- [Requirements]: Emit the exact text of every line from the line with "random.seed(0), np.random.seed(0), noise.seed_set(1)" to the line with "turn = (Vector(target)", both ends included. No other output is expected.

>>

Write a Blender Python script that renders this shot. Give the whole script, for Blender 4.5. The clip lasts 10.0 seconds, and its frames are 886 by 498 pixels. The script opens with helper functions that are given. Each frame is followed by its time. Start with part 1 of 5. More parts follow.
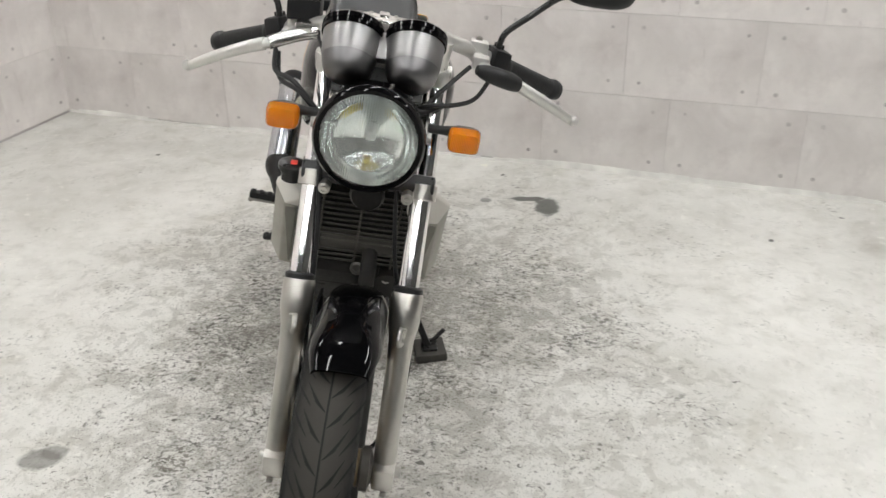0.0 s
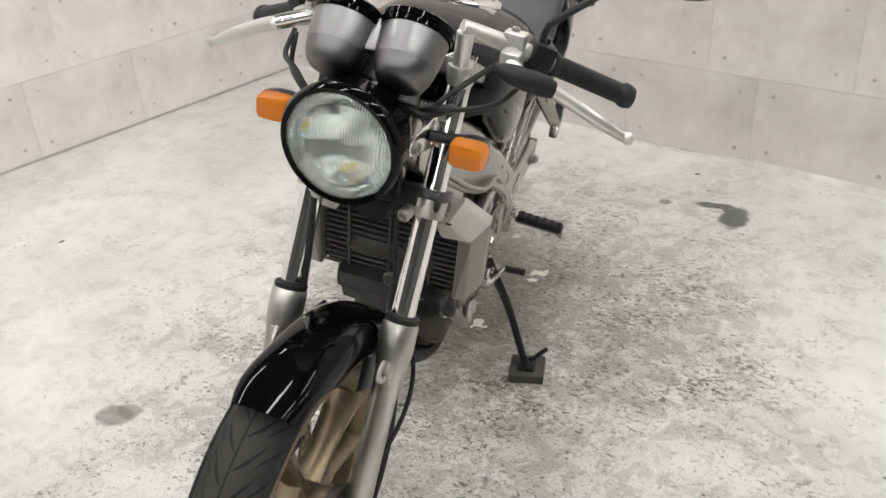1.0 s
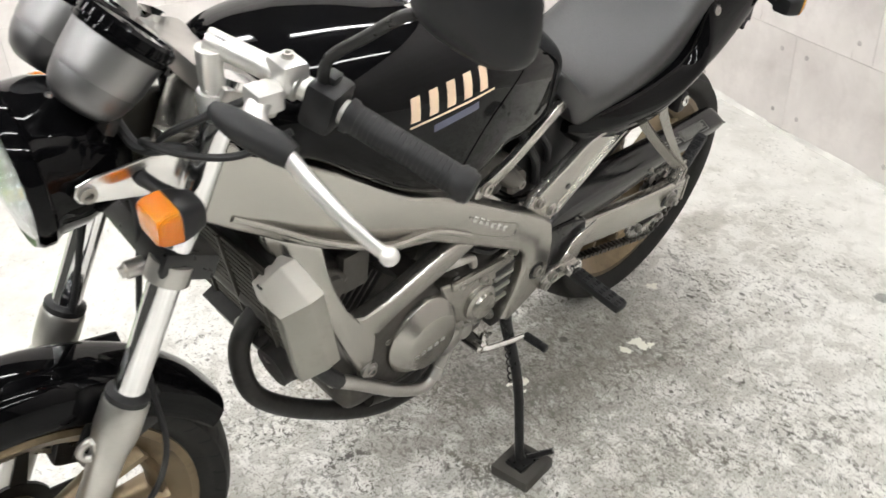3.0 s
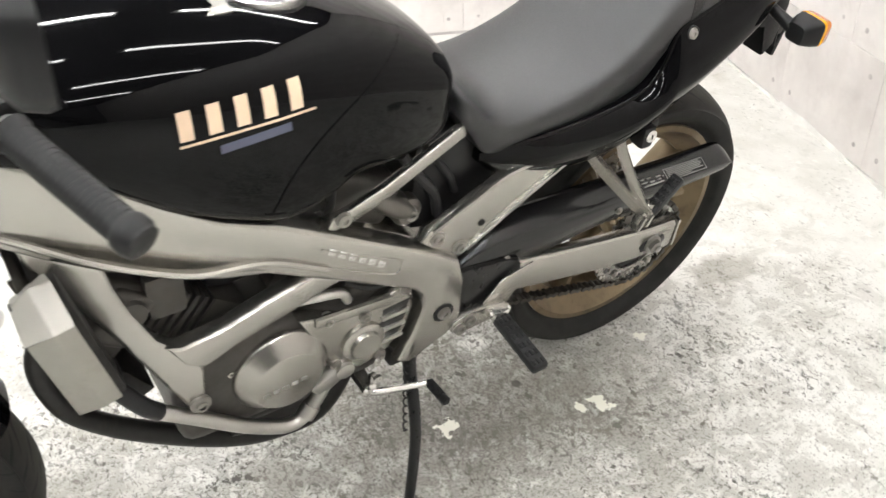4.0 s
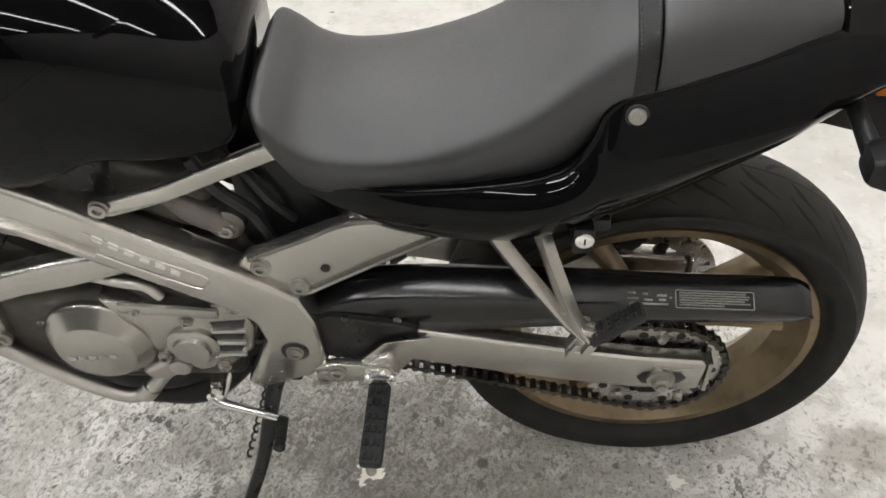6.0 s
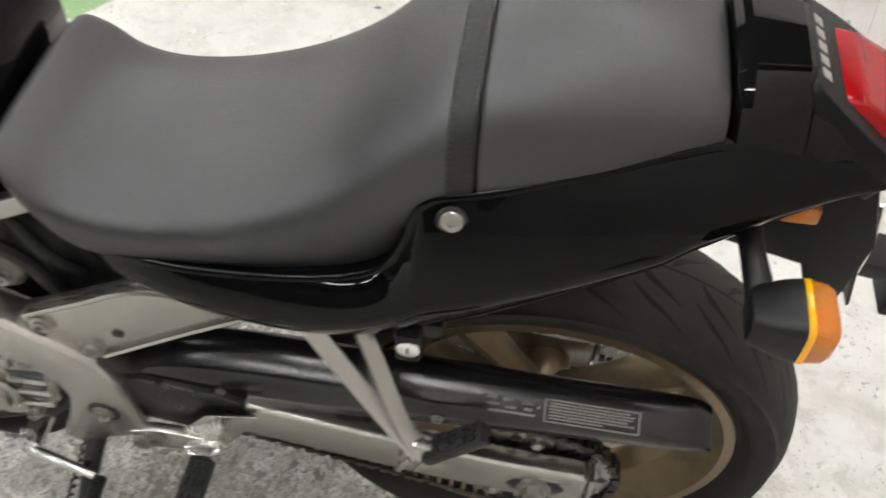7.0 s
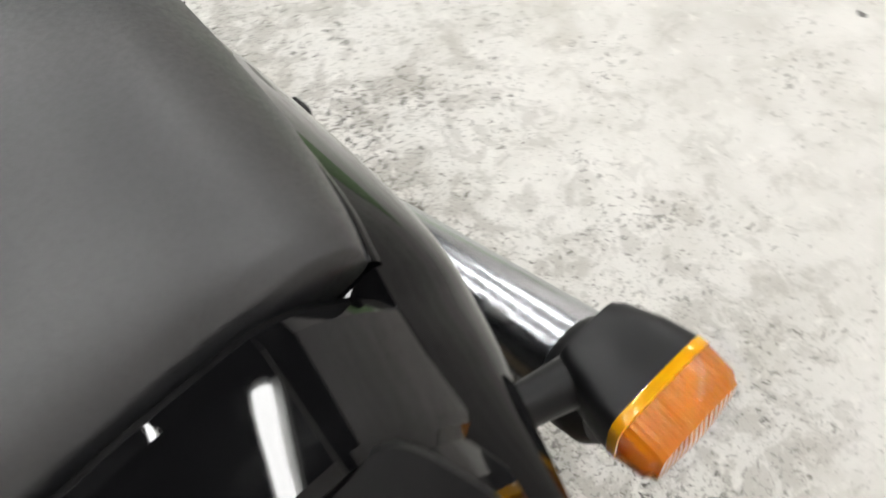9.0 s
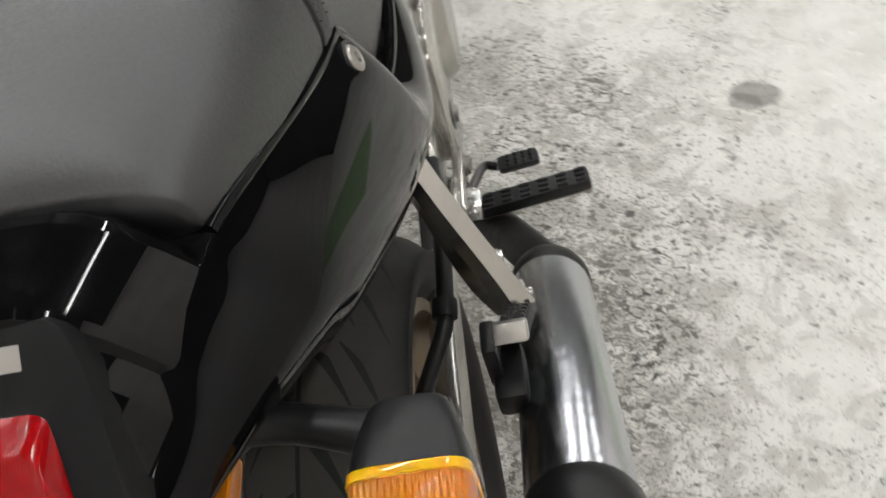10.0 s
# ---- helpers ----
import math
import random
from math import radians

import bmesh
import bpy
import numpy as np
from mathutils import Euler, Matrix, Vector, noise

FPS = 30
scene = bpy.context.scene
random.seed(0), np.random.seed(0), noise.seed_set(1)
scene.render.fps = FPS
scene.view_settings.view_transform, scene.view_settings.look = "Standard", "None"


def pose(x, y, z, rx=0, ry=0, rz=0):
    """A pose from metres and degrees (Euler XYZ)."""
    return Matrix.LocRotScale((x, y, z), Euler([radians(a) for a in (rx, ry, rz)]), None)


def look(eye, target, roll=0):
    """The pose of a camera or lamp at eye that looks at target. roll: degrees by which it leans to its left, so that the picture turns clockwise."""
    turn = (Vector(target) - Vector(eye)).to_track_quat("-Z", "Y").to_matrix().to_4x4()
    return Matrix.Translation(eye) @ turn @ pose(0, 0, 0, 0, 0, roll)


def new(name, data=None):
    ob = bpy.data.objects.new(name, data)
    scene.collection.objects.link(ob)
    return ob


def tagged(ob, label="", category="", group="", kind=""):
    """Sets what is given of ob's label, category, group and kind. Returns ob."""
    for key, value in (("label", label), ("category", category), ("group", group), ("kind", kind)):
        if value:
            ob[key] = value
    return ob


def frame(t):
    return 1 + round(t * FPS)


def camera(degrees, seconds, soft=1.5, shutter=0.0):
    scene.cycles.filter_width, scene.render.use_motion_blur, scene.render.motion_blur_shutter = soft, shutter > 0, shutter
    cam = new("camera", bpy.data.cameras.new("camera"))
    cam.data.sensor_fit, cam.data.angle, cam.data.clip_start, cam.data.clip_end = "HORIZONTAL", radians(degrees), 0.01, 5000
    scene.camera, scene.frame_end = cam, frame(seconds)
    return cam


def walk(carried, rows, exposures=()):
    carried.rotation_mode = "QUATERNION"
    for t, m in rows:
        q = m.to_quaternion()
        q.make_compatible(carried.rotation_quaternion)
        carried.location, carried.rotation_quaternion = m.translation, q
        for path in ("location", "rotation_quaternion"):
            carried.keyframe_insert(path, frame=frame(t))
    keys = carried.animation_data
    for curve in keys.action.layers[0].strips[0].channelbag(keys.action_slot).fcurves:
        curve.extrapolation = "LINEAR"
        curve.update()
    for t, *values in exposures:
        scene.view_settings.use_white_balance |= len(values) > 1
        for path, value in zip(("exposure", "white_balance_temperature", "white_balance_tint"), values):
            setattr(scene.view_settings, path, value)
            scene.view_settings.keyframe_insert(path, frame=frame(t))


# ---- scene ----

<<

- [Completed task]:
random.seed(0), np.random.seed(0), noise.seed_set(1)
scene.render.fps = FPS
scene.view_settings.view_transform, scene.view_settings.look = "Standard", "None"


def pose(x, y, z, rx=0, ry=0, rz=0):
    """A pose from metres and degrees (Euler XYZ)."""
    return Matrix.LocRotScale((x, y, z), Euler([radians(a) for a in (rx, ry, rz)]), None)


def look(eye, target, roll=0):
    """The pose of a camera or lamp at eye that looks at target. roll: degrees by which it leans to its left, so that the picture turns clockwise."""
    turn = (Vector(target) - Vector(eye)).to_track_quat("-Z", "Y").to_matrix().to_4x4()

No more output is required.